The Huntley Project Museum of Irrigated Agriculture, three miles east of the homesteading-cum-bedroom town of Huntley on US 312 (take Exit 6 off I-94), is another nostalgic showcase of homesteading tools and memorabilia. Open daily, 9-4, Memorial Day-Labor Day. 406-967-2680 (evenings).

Billings residents, proud of the Alberta Bair Theatre for the Performing Arts, are quick to inform visitors that it’s the largest performing arts theatre between Minneapolis and Spokane. You might catch a Broadway musical, a ballet or a Billings Symphony performance. 406-256-6052 for schedule information.

Nearby Pictograph Caves State Park preserves three caves containing over 100 pictographs drawn some 10,000 years ago by prehistoric hunters. Archaeologists excavated the caves’ floors to reveal over 30,000 artifacts from four distinct prehistoric time periods. The remarkably well preserved pictographs, reflecting several painting methods and dyes, may record successful hunts or raids, or may relate to certain ceremonies.
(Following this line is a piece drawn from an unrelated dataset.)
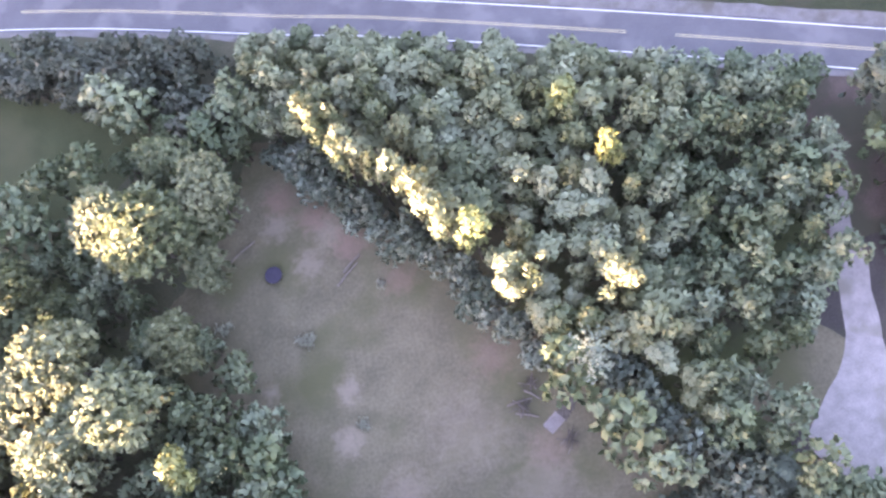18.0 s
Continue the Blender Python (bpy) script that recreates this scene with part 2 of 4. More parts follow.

Images of shields may have been painted on rocks before battles by warriors wishing to gain rock-like strength. Your conjecture is as good as anyone’s. A visit to the Pictograph Caves can be deeply moving as you place the caves and yourself in perspective with those long ago artists. Bring your binoculars. Steep paved trails link the three caves. A pleasant picnic area is provided.

The park is seven miles south of Billings by way of Coburn Road. The first four miles are paved, but the final three miles are gravel with no turnarounds and may be too hilly and winding for large RVs and vehicles towing trailers. My 24-foot RV had no problem. The park is open daily, 8-8, April 15-Oct. 15. Snow or heavy rain may shorten the season. For further information, 406-245-0227 in season, 406-247-2940 out of season.

Small riverside and/or railroad towns, some worth a look-see, others little more than dusty has-beens with post offices, pop up at intervals along I-94.